Given problem -> Below are some records. How many of their lines contain the string "script"? Give the number only.

Excerpted data ->
______

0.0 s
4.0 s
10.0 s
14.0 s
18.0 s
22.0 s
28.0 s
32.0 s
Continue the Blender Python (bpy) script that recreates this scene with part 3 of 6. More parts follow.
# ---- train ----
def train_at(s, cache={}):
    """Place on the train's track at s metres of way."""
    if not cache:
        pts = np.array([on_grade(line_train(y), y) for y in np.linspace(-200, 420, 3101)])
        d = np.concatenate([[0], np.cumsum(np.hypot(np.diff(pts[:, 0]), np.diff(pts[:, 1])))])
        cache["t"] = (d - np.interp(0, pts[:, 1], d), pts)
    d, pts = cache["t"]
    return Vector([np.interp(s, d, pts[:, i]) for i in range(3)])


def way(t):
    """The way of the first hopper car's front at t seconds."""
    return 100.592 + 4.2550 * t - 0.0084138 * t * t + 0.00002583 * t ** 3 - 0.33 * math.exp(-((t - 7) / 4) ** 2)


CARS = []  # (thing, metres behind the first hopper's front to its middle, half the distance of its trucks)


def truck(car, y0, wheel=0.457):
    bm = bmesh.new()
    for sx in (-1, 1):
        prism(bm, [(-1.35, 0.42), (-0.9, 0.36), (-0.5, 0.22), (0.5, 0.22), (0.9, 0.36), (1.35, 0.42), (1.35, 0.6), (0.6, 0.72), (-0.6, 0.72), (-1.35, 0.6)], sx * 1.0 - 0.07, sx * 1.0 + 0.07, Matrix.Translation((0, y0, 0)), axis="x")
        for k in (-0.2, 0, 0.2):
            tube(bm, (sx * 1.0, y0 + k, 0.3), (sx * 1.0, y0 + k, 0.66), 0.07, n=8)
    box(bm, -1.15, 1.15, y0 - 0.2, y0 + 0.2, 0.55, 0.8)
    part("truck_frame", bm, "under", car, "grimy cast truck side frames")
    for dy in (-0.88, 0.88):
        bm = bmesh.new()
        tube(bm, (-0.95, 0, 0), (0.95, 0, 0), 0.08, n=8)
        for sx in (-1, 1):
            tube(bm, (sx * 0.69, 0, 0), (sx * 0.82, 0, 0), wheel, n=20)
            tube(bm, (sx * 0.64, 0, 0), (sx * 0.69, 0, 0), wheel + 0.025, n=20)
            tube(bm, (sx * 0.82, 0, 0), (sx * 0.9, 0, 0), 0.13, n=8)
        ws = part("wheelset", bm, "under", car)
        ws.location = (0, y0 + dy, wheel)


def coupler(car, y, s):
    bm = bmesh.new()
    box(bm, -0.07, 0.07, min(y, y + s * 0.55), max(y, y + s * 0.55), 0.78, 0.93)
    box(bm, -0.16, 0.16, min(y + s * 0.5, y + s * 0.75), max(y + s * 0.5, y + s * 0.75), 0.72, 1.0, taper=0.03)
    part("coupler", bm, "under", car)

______

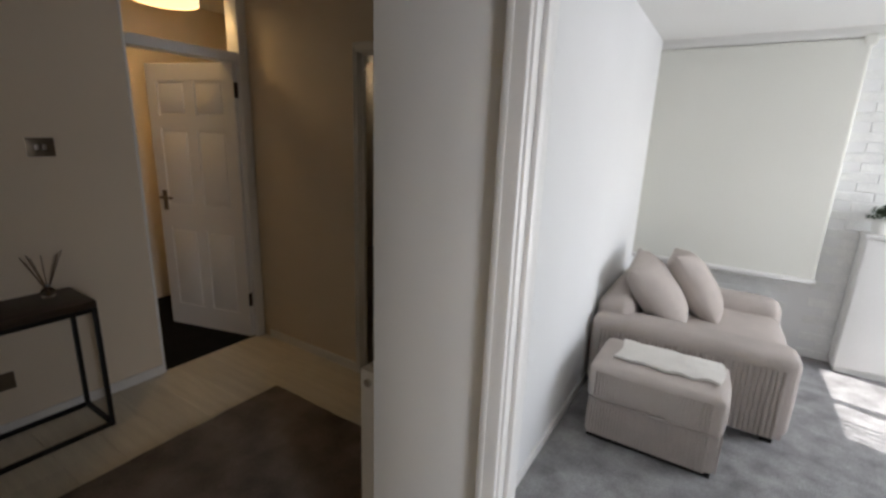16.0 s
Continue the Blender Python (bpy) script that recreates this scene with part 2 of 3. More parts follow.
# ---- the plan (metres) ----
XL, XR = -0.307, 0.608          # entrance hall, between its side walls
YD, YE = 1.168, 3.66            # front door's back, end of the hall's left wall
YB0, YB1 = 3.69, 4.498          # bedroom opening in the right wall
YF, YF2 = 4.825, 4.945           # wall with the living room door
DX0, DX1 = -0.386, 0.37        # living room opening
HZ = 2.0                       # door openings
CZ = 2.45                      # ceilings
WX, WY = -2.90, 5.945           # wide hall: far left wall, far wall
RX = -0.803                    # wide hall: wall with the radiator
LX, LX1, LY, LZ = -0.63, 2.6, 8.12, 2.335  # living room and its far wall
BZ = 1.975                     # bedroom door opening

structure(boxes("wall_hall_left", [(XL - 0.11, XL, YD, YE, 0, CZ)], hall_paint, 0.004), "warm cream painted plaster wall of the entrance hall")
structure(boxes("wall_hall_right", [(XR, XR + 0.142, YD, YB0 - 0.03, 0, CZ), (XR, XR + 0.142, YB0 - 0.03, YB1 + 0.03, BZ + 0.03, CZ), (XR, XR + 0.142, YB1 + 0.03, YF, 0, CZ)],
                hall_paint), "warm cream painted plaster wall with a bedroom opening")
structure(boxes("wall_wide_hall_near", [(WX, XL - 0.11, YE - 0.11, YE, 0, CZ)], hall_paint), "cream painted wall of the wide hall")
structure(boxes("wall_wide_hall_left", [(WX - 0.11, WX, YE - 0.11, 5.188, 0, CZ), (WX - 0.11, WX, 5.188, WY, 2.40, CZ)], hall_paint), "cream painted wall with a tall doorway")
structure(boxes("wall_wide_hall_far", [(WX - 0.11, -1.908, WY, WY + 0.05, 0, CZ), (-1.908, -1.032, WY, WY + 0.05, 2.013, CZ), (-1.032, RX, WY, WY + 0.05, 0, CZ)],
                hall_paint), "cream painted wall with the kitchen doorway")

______

Result for this task -> 2